Data extract:
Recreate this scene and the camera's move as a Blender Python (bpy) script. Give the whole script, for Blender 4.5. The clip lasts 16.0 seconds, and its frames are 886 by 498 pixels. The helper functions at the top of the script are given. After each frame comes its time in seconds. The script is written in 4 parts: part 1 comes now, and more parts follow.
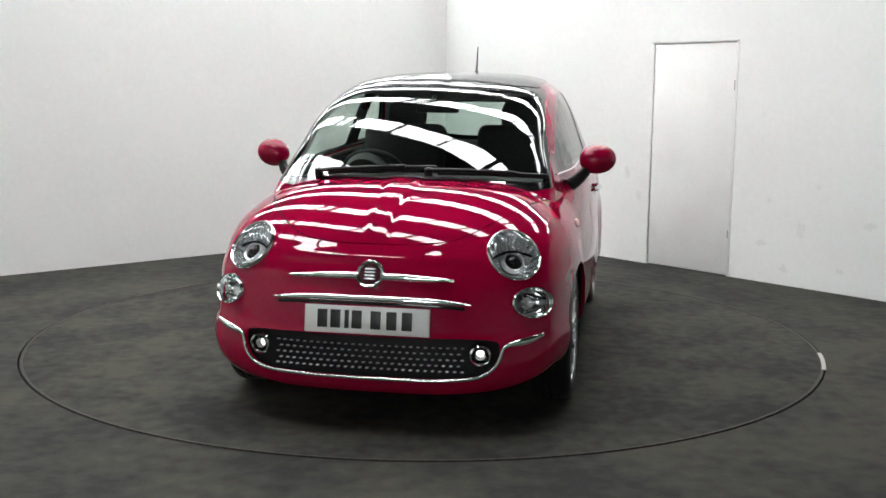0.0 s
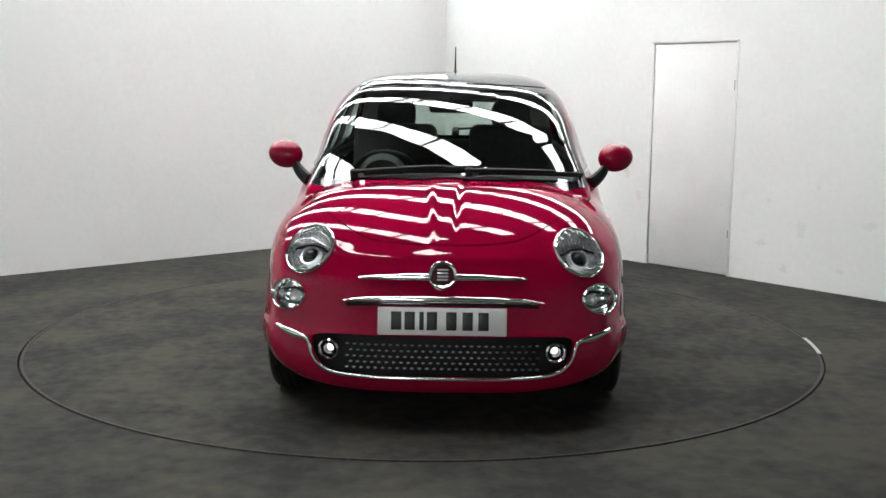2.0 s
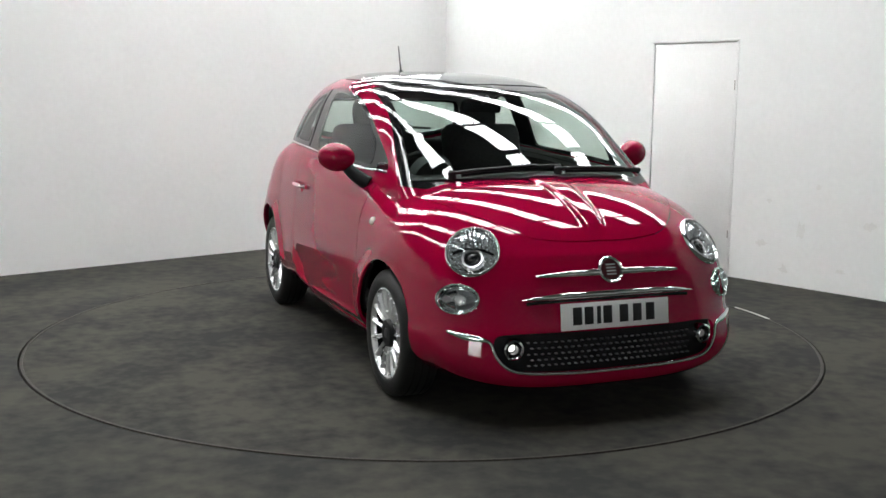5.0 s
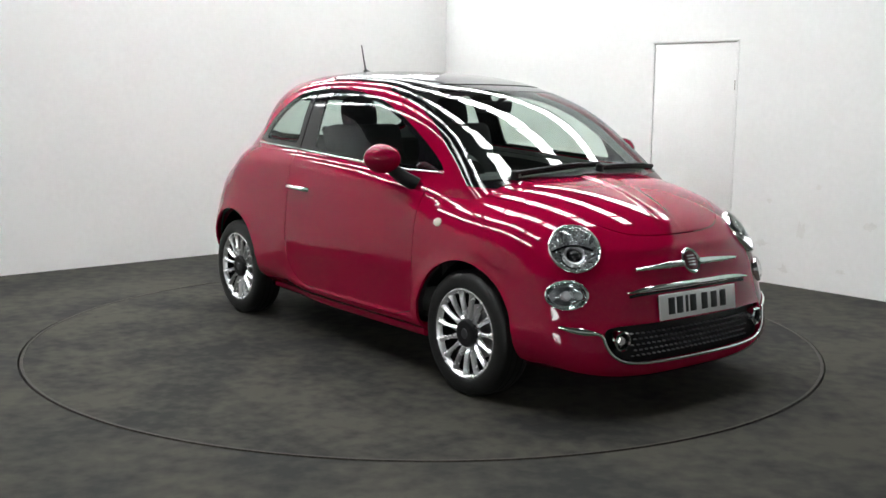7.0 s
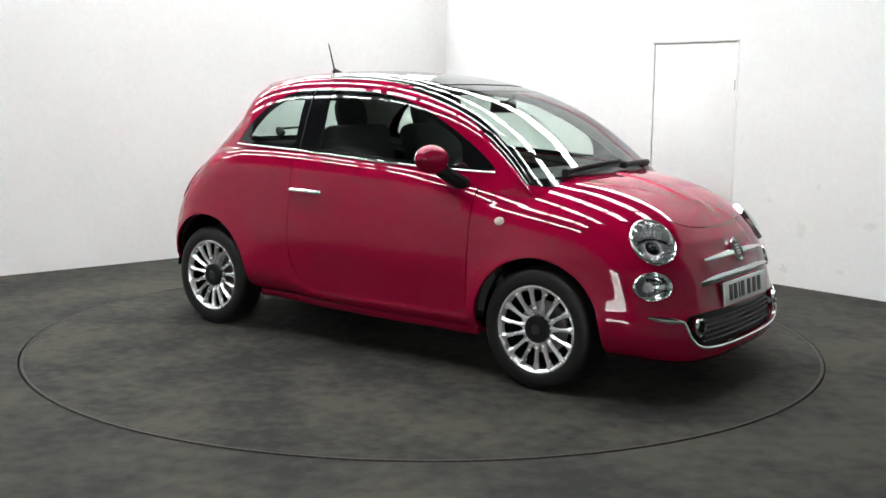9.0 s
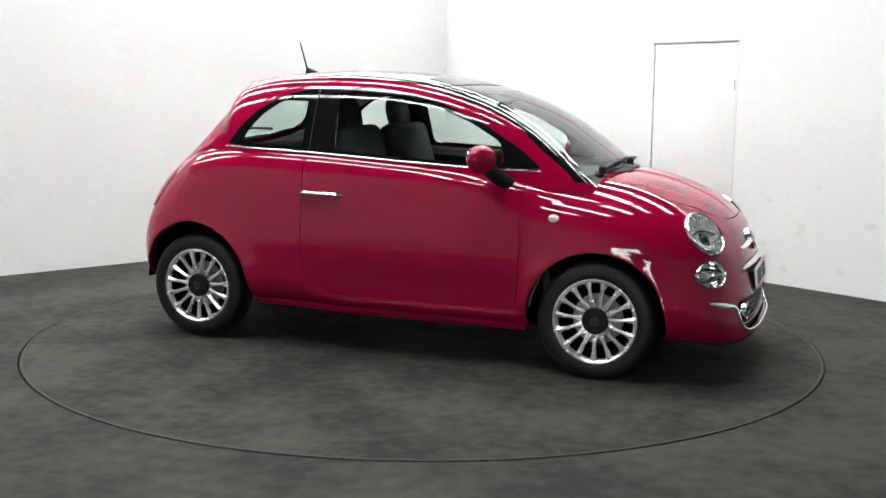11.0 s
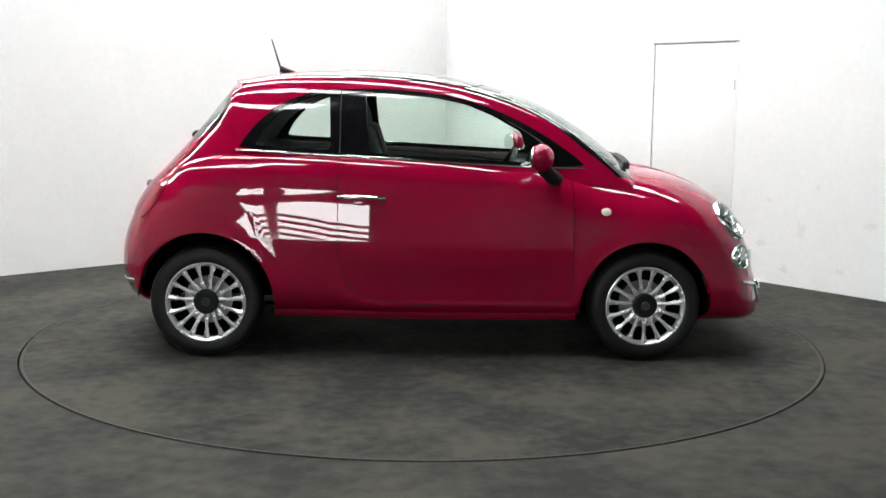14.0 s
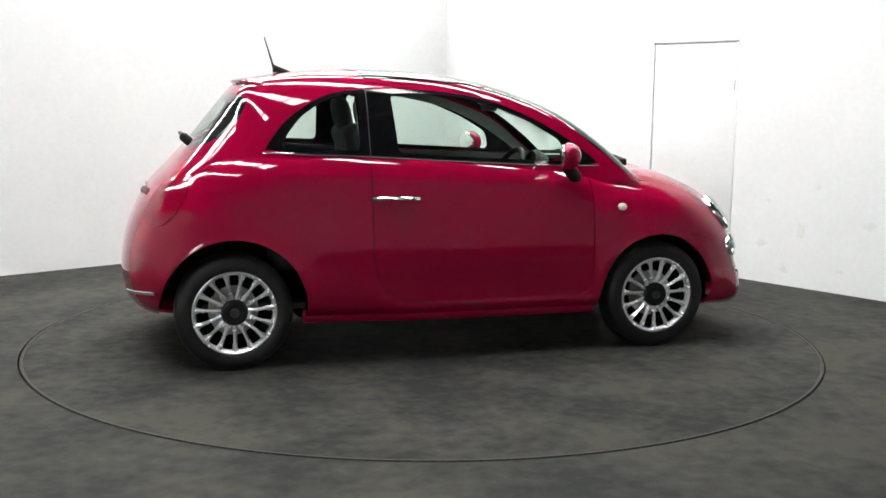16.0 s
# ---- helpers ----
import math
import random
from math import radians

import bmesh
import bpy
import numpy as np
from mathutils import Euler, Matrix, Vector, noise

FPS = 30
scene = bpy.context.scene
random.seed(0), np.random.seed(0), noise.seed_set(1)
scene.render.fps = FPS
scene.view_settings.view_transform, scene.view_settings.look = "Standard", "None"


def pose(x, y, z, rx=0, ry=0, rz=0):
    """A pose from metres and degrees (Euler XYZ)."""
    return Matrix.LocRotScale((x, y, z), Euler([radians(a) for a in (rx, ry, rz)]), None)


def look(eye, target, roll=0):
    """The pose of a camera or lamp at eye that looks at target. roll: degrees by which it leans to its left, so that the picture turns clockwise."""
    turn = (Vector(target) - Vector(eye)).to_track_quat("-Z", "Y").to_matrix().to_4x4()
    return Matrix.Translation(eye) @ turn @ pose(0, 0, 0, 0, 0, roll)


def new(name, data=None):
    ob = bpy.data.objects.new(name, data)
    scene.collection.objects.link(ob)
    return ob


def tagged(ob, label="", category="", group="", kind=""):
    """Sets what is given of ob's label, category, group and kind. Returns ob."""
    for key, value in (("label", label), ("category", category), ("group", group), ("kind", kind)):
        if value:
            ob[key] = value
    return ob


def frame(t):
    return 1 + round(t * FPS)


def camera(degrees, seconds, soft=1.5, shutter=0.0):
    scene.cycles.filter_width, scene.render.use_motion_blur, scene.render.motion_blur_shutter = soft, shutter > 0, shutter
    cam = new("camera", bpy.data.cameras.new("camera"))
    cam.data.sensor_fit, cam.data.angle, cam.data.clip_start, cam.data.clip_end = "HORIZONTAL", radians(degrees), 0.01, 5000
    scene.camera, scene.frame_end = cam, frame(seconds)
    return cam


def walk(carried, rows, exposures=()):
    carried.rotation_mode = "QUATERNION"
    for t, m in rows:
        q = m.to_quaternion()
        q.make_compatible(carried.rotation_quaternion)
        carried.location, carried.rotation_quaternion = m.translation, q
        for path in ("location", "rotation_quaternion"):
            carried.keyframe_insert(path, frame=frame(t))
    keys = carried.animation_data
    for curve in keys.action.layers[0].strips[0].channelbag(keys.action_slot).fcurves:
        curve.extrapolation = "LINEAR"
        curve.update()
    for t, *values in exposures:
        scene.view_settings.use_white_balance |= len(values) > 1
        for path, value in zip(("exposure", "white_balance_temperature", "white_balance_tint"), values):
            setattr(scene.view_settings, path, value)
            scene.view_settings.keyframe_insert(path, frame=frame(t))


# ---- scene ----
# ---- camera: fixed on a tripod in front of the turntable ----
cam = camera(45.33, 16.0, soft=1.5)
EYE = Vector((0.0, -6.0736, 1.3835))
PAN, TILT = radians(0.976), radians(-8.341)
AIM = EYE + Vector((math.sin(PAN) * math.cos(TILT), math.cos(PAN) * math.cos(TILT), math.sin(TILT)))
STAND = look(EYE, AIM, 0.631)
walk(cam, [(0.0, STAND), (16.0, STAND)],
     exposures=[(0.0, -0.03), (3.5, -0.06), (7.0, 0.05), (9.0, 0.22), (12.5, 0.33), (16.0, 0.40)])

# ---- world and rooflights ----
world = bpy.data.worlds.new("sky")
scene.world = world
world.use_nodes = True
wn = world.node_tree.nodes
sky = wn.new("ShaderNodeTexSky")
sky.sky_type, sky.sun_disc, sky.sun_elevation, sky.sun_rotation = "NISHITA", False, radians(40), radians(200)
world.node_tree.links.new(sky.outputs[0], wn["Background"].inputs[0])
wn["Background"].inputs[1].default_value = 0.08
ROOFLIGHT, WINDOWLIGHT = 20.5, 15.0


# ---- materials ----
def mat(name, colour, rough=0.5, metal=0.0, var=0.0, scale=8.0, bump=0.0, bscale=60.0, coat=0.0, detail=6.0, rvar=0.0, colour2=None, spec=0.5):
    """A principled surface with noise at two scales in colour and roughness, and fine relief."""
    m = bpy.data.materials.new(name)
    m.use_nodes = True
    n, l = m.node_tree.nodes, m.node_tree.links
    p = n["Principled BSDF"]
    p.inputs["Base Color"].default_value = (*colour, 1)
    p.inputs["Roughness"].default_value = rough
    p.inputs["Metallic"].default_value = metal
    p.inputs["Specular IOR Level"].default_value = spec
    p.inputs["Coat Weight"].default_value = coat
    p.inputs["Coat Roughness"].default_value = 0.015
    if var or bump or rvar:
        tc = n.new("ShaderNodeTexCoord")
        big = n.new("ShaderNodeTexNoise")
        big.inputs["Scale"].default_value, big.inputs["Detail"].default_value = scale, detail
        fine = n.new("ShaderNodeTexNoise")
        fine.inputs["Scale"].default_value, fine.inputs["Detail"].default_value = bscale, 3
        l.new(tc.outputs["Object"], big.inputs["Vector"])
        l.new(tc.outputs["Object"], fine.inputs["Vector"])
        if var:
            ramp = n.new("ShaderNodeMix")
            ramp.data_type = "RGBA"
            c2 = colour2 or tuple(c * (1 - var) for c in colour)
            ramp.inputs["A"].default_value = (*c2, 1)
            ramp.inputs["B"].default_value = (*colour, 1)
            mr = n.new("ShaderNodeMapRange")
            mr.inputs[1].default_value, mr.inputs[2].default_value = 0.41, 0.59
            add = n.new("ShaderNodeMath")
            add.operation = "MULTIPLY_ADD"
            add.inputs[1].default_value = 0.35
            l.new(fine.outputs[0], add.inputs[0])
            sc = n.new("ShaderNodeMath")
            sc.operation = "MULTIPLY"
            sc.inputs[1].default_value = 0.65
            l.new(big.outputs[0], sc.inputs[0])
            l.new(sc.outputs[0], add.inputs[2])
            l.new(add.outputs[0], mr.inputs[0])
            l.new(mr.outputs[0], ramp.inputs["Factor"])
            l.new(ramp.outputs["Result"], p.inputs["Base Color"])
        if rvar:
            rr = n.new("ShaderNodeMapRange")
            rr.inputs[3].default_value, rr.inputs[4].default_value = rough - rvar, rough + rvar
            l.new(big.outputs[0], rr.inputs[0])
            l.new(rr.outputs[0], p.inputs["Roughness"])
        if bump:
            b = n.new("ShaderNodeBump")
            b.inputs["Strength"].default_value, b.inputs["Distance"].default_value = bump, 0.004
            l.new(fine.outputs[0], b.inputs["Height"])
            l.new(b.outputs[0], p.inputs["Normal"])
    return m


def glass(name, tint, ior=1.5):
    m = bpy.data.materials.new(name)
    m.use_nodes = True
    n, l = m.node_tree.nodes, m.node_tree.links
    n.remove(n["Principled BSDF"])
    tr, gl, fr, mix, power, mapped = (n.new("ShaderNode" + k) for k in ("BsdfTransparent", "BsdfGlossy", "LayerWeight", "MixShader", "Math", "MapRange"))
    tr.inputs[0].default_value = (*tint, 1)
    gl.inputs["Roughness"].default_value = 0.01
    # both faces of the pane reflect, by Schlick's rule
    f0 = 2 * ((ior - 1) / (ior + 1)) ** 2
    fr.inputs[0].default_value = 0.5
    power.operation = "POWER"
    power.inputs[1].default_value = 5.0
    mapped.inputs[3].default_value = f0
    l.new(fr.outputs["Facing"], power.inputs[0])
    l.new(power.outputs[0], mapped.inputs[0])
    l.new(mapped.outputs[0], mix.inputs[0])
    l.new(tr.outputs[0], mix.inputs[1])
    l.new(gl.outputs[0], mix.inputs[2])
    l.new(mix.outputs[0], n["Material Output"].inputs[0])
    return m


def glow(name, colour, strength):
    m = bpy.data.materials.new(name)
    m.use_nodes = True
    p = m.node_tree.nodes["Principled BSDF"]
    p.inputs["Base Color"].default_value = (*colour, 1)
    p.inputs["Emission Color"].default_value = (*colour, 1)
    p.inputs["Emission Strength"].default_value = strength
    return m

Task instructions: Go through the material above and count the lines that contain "values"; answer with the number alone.

Expected answer: 3